• Problem
Write out the material exactly, with the pictures left out.
# # #
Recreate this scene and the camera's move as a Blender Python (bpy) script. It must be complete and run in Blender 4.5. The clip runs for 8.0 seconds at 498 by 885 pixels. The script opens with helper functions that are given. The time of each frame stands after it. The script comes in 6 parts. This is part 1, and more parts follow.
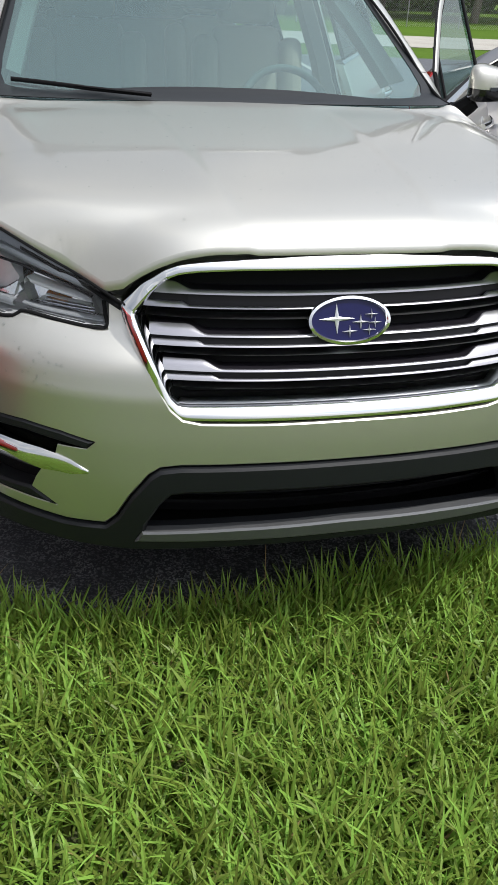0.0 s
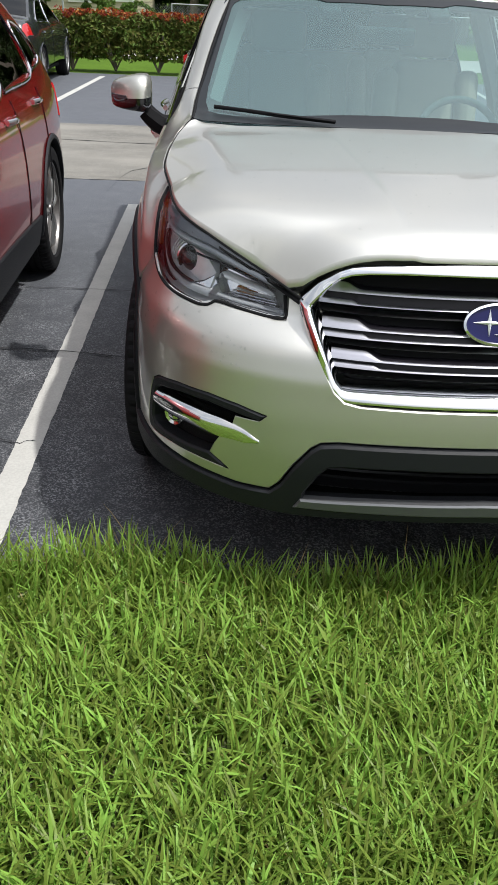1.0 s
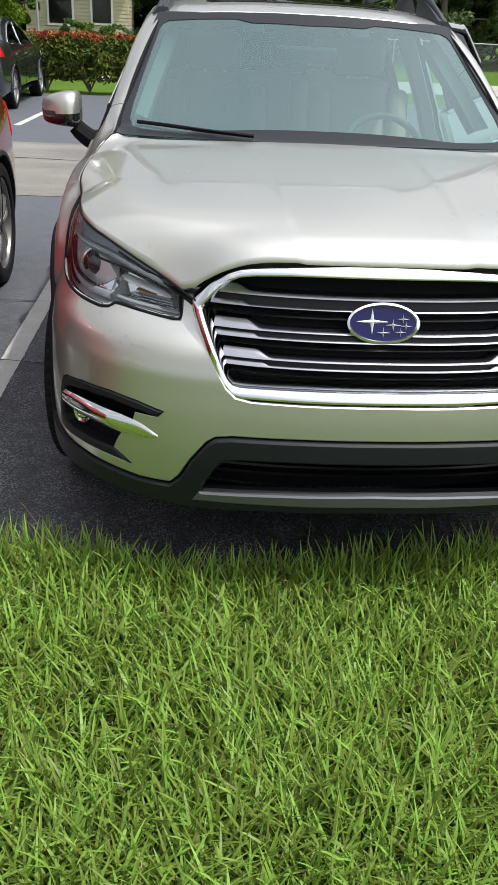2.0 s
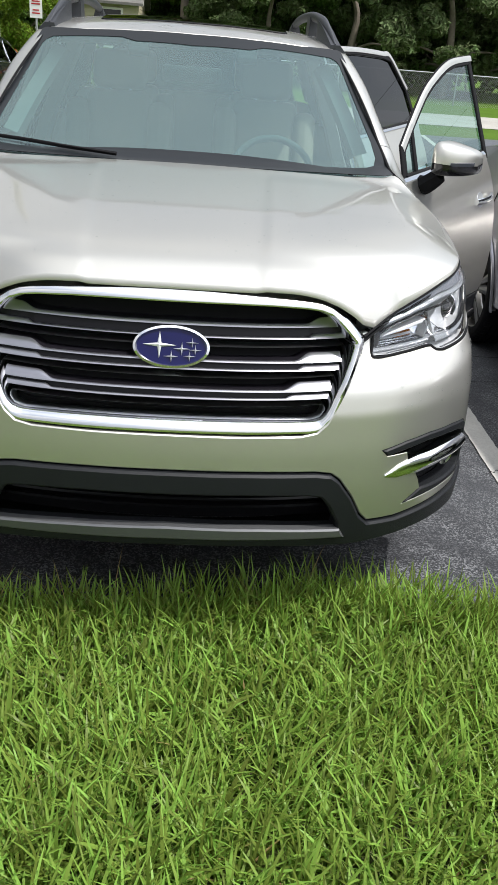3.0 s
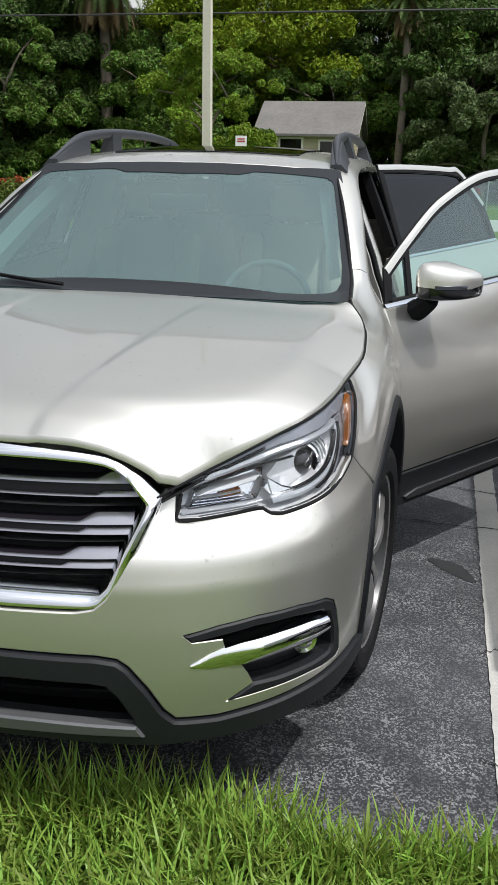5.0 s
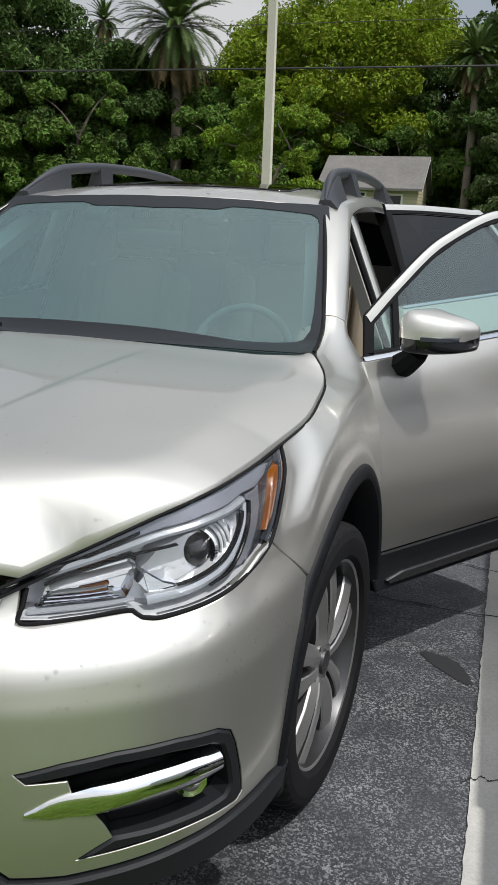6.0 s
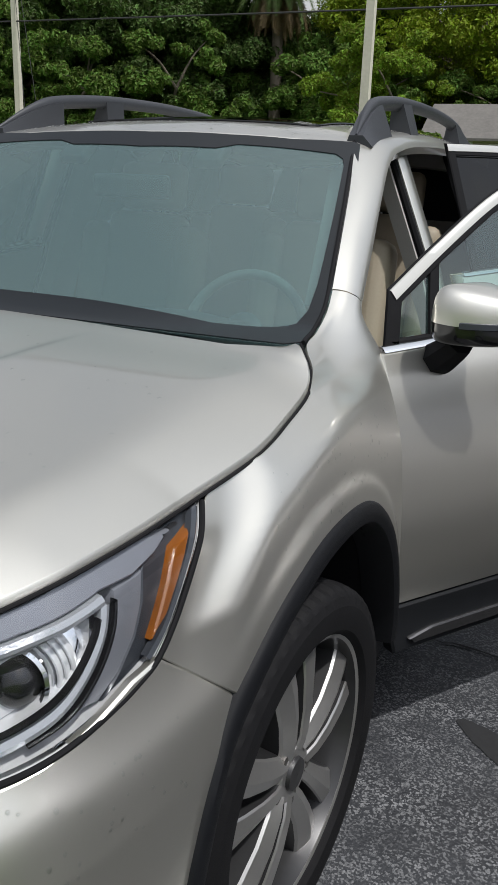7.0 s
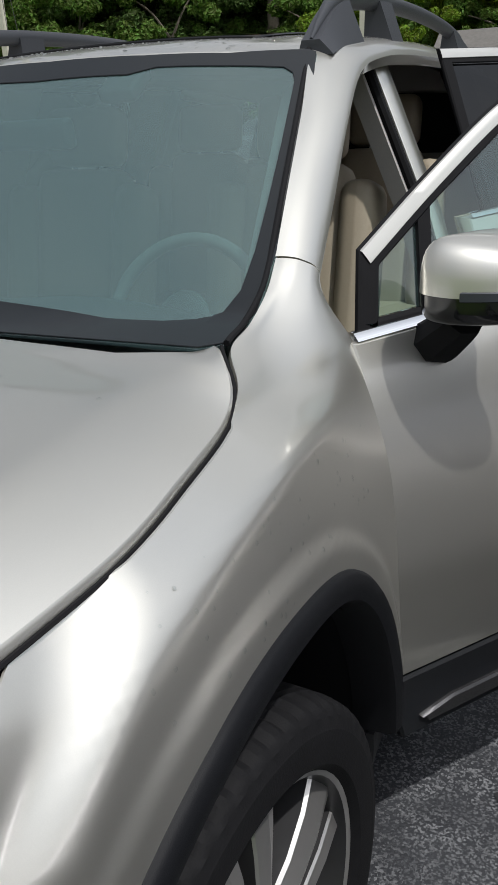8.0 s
# # #
• Response for this exercise
Recreate this scene and the camera's move as a Blender Python (bpy) script. It must be complete and run in Blender 4.5. The clip runs for 8.0 seconds at 498 by 885 pixels. The script opens with helper functions that are given. The time of each frame stands after it. The script comes in 6 parts. This is part 1, and more parts follow.
0.0 s
1.0 s
2.0 s
3.0 s
5.0 s
6.0 s
7.0 s
8.0 s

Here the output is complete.